▶ **Written request**
Pictures appear in the records below; write out everything else exactly.

▶ **Data listing**
☆ ☆ ☆ ☆ ☆ ☆ ☆

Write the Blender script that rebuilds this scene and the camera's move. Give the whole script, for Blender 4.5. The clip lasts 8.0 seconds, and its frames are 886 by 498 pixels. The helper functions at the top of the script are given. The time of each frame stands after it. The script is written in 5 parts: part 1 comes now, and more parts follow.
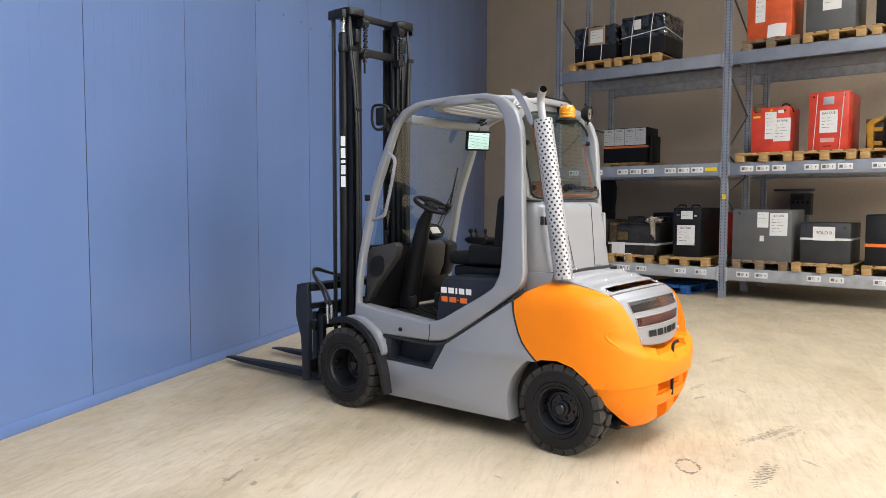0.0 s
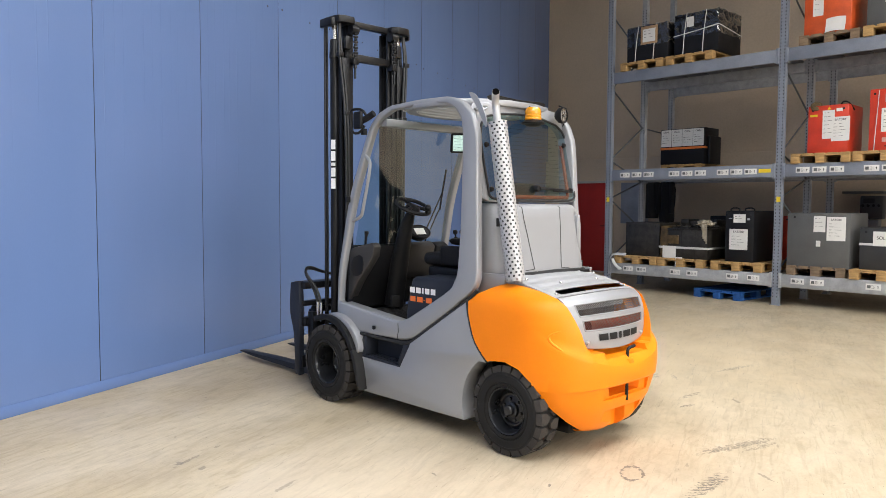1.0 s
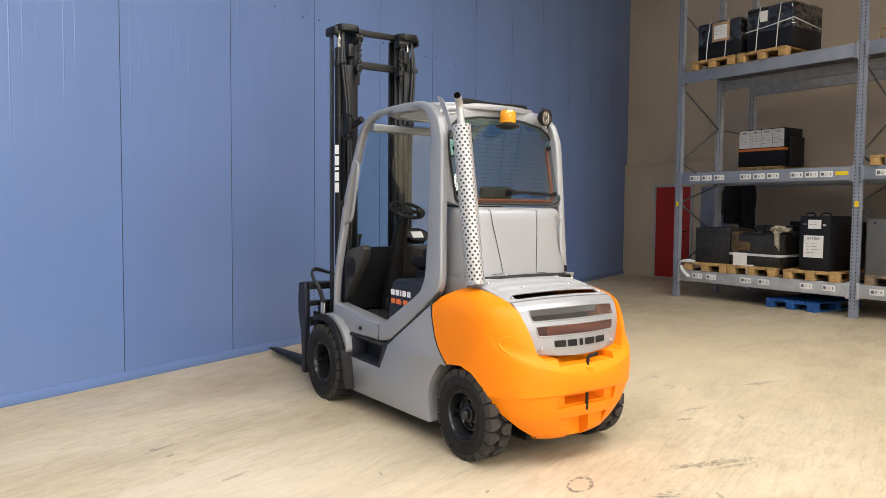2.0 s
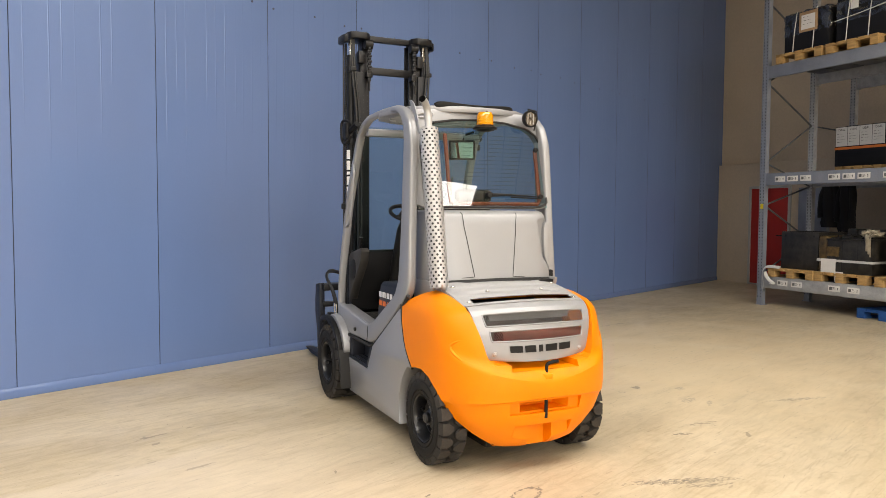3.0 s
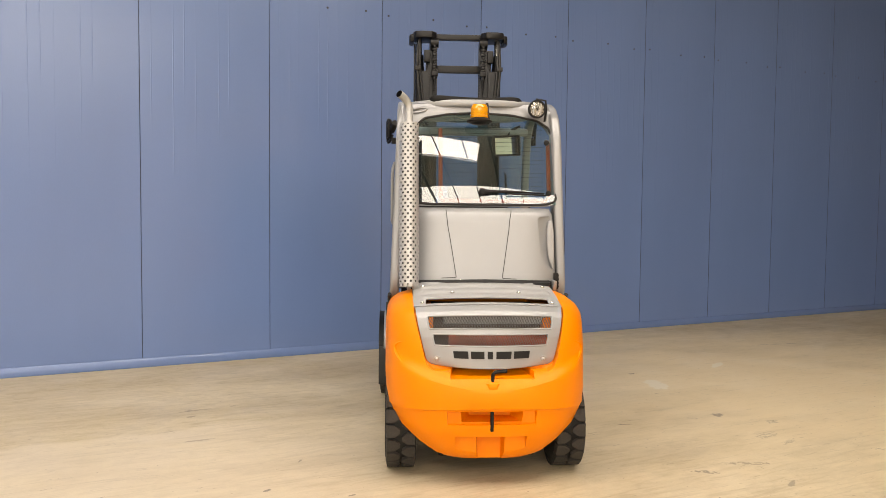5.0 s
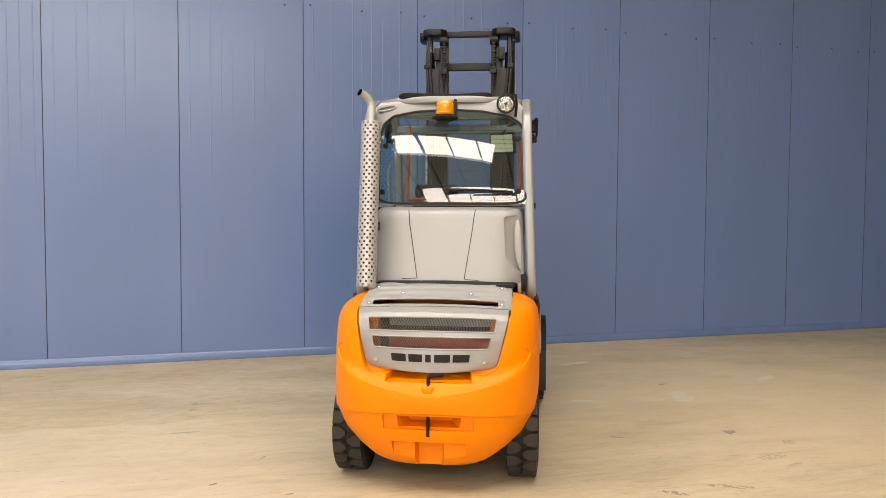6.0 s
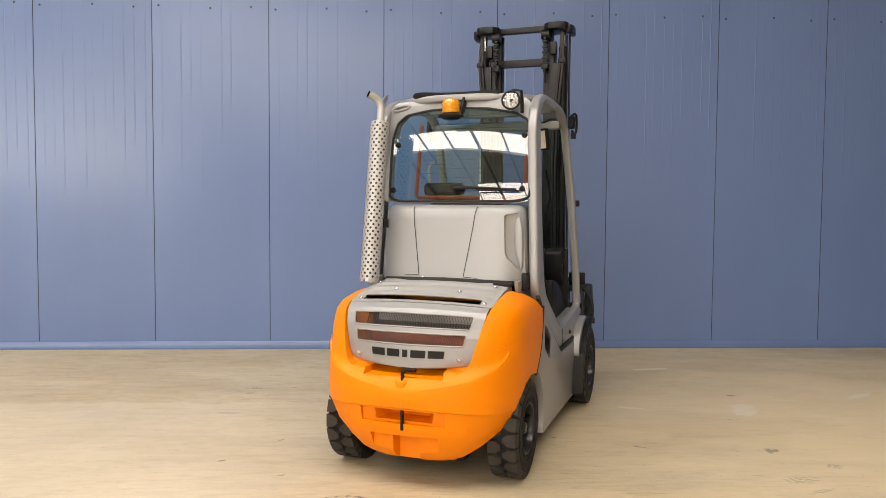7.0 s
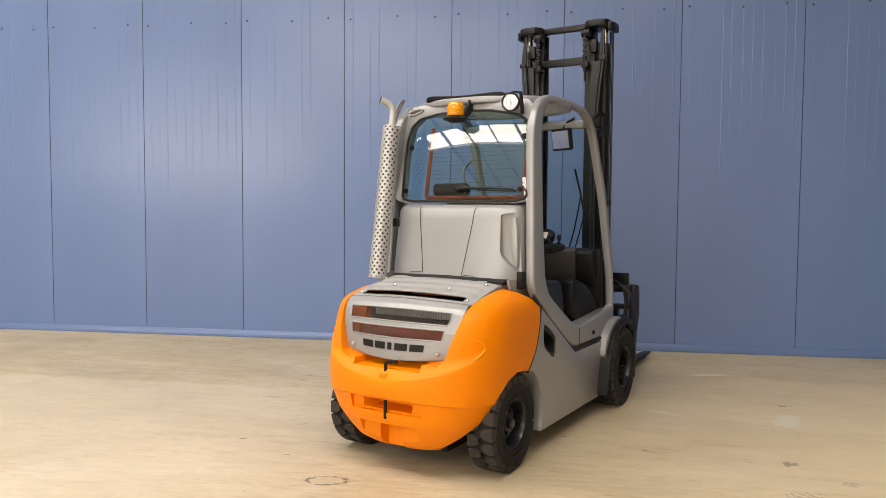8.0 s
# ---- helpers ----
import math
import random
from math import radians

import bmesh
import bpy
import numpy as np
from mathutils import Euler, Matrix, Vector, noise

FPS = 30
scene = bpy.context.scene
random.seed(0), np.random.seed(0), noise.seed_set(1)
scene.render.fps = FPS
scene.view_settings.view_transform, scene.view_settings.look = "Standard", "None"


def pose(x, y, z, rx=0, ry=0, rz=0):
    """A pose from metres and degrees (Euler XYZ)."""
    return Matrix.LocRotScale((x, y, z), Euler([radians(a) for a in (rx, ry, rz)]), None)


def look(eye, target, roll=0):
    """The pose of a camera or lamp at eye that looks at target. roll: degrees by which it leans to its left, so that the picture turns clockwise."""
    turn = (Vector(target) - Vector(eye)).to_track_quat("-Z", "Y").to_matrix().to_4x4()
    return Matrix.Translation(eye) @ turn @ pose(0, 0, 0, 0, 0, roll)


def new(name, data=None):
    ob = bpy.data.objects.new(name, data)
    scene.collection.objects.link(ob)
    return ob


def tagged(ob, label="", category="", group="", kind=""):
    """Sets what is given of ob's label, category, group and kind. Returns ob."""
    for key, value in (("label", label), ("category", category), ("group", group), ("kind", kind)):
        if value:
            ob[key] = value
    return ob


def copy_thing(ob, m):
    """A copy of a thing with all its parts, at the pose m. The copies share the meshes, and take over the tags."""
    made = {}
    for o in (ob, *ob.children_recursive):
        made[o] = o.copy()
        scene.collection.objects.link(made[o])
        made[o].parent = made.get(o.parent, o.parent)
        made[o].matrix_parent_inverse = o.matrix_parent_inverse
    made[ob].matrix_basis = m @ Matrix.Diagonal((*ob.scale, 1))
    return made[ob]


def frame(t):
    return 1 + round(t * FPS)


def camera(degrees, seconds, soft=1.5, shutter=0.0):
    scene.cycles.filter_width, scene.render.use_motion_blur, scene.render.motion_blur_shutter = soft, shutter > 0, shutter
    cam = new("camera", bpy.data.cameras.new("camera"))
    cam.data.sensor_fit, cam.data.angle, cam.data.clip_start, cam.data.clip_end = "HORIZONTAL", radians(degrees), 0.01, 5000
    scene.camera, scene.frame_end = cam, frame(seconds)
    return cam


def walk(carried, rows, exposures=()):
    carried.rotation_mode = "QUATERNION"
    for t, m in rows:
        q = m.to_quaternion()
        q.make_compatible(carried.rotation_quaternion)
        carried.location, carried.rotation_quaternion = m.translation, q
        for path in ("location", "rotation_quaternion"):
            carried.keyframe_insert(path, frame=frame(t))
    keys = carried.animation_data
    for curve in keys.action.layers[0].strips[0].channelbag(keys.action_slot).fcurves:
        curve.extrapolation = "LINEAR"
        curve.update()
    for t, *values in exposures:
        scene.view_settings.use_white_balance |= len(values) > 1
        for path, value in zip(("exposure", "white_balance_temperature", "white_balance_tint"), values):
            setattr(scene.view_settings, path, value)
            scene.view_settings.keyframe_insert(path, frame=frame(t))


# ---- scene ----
cam = camera(62.0, 8.0, 0.6)
PATH = [
    (0, (0.052, -0.029, 1.486), (1.963, 0.548, 1.36), 0.1),
    (0.5, (0.141, -0.417, 1.488), (2.016, 0.268, 1.36), 0.4),
    (1, (0.273, -0.861, 1.485), (2.093, -0.041, 1.364), 0.3),
    (1.5, (0.447, -1.274, 1.484), (2.201, -0.321, 1.369), 0.4),
    (3, (1.268, -2.432, 1.489), (2.734, -1.076, 1.385), 0.3),
    (3.5, (1.585, -2.746, 1.489), (2.929, -1.269, 1.389), 0.3),
    (4, (1.973, -3.011, 1.477), (3.162, -1.406, 1.376), 0.5),
    (5.5, (3.263, -3.516, 1.462), (3.959, -1.644, 1.364), 0.4),
    (6, (3.757, -3.63, 1.45), (4.29, -1.705, 1.355), 0.3),
    (6.5, (4.232, -3.708, 1.437), (4.571, -1.74, 1.34), 0.4),
    (7, (4.728, -3.817, 1.447), (4.803, -1.82, 1.347), 0.4),
    (7.5, (5.152, -3.896, 1.442), (5.032, -1.902, 1.345), 0.4),
    (8, (5.605, -3.919, 1.461), (5.281, -1.948, 1.354), 0.4),
]
walk(cam, [(t, look(eye, target, roll)) for t, eye, target, roll in PATH], [(0.0, 0.54, 6000, 10), (1.5, 0.53, 6150, 10), (3.5, 0.33, 7150, 11), (5.5, 0.16, 7400, 12), (8.0, 0.07, 7000, 11)])

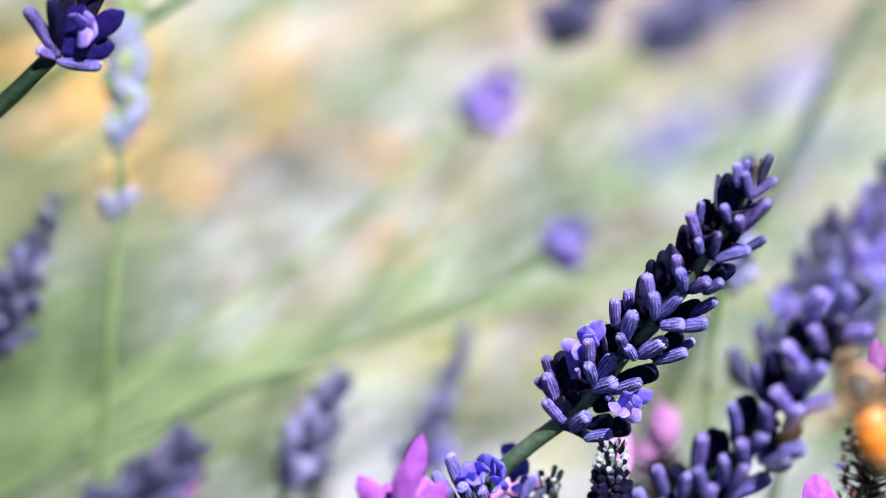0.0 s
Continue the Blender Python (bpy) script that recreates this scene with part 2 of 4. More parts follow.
def calyx_mesh(name, mat, sides, ribs, seed):
    """A bud one unit long and one wide: narrow foot, ribbed barrel, blunt toothed mouth."""
    r = random.Random(seed)
    prof = ((0, 0.14), (0.05, 0.27), (0.16, 0.38), (0.36, 0.46), (0.6, 0.5), (0.8, 0.485), (0.91, 0.45), (0.96, 0.38), (0.985, 0.28), (0.998, 0.14), (1.0, 0.03))
    bm = lathe(bmesh.new(), [(z, w * r.uniform(0.95, 1.05)) for z, w in prof], sides, 0.05 if ribs else 0, ribs)
    bend = r.uniform(-0.12, 0.12)
    for v in bm.verts:
        if ribs and v.co.z > 0.94:
            v.co.z += 0.018 * math.cos(5 * math.atan2(v.co.y, v.co.x))
        v.co.x += bend * math.sin(math.pi * v.co.z)
    return mesh_of(name, bm, mat)


BUDS = [calyx_mesh("calyx", CALYX, 52, 13, s) for s in range(4)]
BUDS_TIP = [calyx_mesh("calyx", CALYX_TIP, 30, 10, s + 9) for s in range(2)]
SOFT_BUDS = {m: [calyx_mesh("calyx", m, 10, 0, s + 20) for s in range(2)] for m in (CALYX, PALE, PALEST, GREENISH, DULL, CALYX_TIP, WHITE, WITHERED, SHADE_NAVY, LILAC)}
BUDS_SHADE = [calyx_mesh("calyx", SHADE_NAVY, 26, 13, s + 40) for s in range(3)]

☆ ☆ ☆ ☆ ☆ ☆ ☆

▶ **Task answer**
Write the Blender script that rebuilds this scene and the camera's move. Give the whole script, for Blender 4.5. The clip lasts 8.0 seconds, and its frames are 886 by 498 pixels. The helper functions at the top of the script are given. The time of each frame stands after it. The script is written in 5 parts: part 1 comes now, and more parts follow.
0.0 s
1.0 s
2.0 s
3.0 s
5.0 s
6.0 s
7.0 s
8.0 s
# ---- helpers ----
import math
import random
from math import radians

import bmesh
import bpy
import numpy as np
from mathutils import Euler, Matrix, Vector, noise

FPS = 30
scene = bpy.context.scene
random.seed(0), np.random.seed(0), noise.seed_set(1)
scene.render.fps = FPS
scene.view_settings.view_transform, scene.view_settings.look = "Standard", "None"


def pose(x, y, z, rx=0, ry=0, rz=0):
    """A pose from metres and degrees (Euler XYZ)."""
    return Matrix.LocRotScale((x, y, z), Euler([radians(a) for a in (rx, ry, rz)]), None)


def look(eye, target, roll=0):
    """The pose of a camera or lamp at eye that looks at target. roll: degrees by which it leans to its left, so that the picture turns clockwise."""
    turn = (Vector(target) - Vector(eye)).to_track_quat("-Z", "Y").to_matrix().to_4x4()
    return Matrix.Translation(eye) @ turn @ pose(0, 0, 0, 0, 0, roll)


def new(name, data=None):
    ob = bpy.data.objects.new(name, data)
    scene.collection.objects.link(ob)
    return ob


def tagged(ob, label="", category="", group="", kind=""):
    """Sets what is given of ob's label, category, group and kind. Returns ob."""
    for key, value in (("label", label), ("category", category), ("group", group), ("kind", kind)):
        if value:
            ob[key] = value
    return ob


def copy_thing(ob, m):
    """A copy of a thing with all its parts, at the pose m. The copies share the meshes, and take over the tags."""
    made = {}
    for o in (ob, *ob.children_recursive):
        made[o] = o.copy()
        scene.collection.objects.link(made[o])
        made[o].parent = made.get(o.parent, o.parent)
        made[o].matrix_parent_inverse = o.matrix_parent_inverse
    made[ob].matrix_basis = m @ Matrix.Diagonal((*ob.scale, 1))
    return made[ob]


def frame(t):
    return 1 + round(t * FPS)


def camera(degrees, seconds, soft=1.5, shutter=0.0):
    scene.cycles.filter_width, scene.render.use_motion_blur, scene.render.motion_blur_shutter = soft, shutter > 0, shutter
    cam = new("camera", bpy.data.cameras.new("camera"))
    cam.data.sensor_fit, cam.data.angle, cam.data.clip_start, cam.data.clip_end = "HORIZONTAL", radians(degrees), 0.01, 5000
    scene.camera, scene.frame_end = cam, frame(seconds)
    return cam


def walk(carried, rows, exposures=()):
    carried.rotation_mode = "QUATERNION"
    for t, m in rows:
        q = m.to_quaternion()
        q.make_compatible(carried.rotation_quaternion)
        carried.location, carried.rotation_quaternion = m.translation, q
        for path in ("location", "rotation_quaternion"):
            carried.keyframe_insert(path, frame=frame(t))
    keys = carried.animation_data
    for curve in keys.action.layers[0].strips[0].channelbag(keys.action_slot).fcurves:
        curve.extrapolation = "LINEAR"
        curve.update()
    for t, *values in exposures:
        scene.view_settings.use_white_balance |= len(values) > 1
        for path, value in zip(("exposure", "white_balance_temperature", "white_balance_tint"), values):
            setattr(scene.view_settings, path, value)
            scene.view_settings.keyframe_insert(path, frame=frame(t))


# ---- scene ----
cam = camera(62.0, 8.0, 0.6)
PATH = [
    (0, (0.052, -0.029, 1.486), (1.963, 0.548, 1.36), 0.1),
    (0.5, (0.141, -0.417, 1.488), (2.016, 0.268, 1.36), 0.4),
    (1, (0.273, -0.861, 1.485), (2.093, -0.041, 1.364), 0.3),
    (1.5, (0.447, -1.274, 1.484), (2.201, -0.321, 1.369), 0.4),
    (3, (1.268, -2.432, 1.489), (2.734, -1.076, 1.385), 0.3),
    (3.5, (1.585, -2.746, 1.489), (2.929, -1.269, 1.389), 0.3),
    (4, (1.973, -3.011, 1.477), (3.162, -1.406, 1.376), 0.5),
    (5.5, (3.263, -3.516, 1.462), (3.959, -1.644, 1.364), 0.4),
    (6, (3.757, -3.63, 1.45), (4.29, -1.705, 1.355), 0.3),
    (6.5, (4.232, -3.708, 1.437), (4.571, -1.74, 1.34), 0.4),
    (7, (4.728, -3.817, 1.447), (4.803, -1.82, 1.347), 0.4),
    (7.5, (5.152, -3.896, 1.442), (5.032, -1.902, 1.345), 0.4),
    (8, (5.605, -3.919, 1.461), (5.281, -1.948, 1.354), 0.4),
]
walk(cam, [(t, look(eye, target, roll)) for t, eye, target, roll in PATH], [(0.0, 0.54, 6000, 10), (1.5, 0.53, 6150, 10), (3.5, 0.33, 7150, 11), (5.5, 0.16, 7400, 12), (8.0, 0.07, 7000, 11)])

0.0 s
Continue the Blender Python (bpy) script that recreates this scene with part 2 of 4. More parts follow.
def calyx_mesh(name, mat, sides, ribs, seed):
    """A bud one unit long and one wide: narrow foot, ribbed barrel, blunt toothed mouth."""
    r = random.Random(seed)
    prof = ((0, 0.14), (0.05, 0.27), (0.16, 0.38), (0.36, 0.46), (0.6, 0.5), (0.8, 0.485), (0.91, 0.45), (0.96, 0.38), (0.985, 0.28), (0.998, 0.14), (1.0, 0.03))
    bm = lathe(bmesh.new(), [(z, w * r.uniform(0.95, 1.05)) for z, w in prof], sides, 0.05 if ribs else 0, ribs)
    bend = r.uniform(-0.12, 0.12)
    for v in bm.verts:
        if ribs and v.co.z > 0.94:
            v.co.z += 0.018 * math.cos(5 * math.atan2(v.co.y, v.co.x))
        v.co.x += bend * math.sin(math.pi * v.co.z)
    return mesh_of(name, bm, mat)


BUDS = [calyx_mesh("calyx", CALYX, 52, 13, s) for s in range(4)]
BUDS_TIP = [calyx_mesh("calyx", CALYX_TIP, 30, 10, s + 9) for s in range(2)]
SOFT_BUDS = {m: [calyx_mesh("calyx", m, 10, 0, s + 20) for s in range(2)] for m in (CALYX, PALE, PALEST, GREENISH, DULL, CALYX_TIP, WHITE, WITHERED, SHADE_NAVY, LILAC)}
BUDS_SHADE = [calyx_mesh("calyx", SHADE_NAVY, 26, 13, s + 40) for s in range(3)]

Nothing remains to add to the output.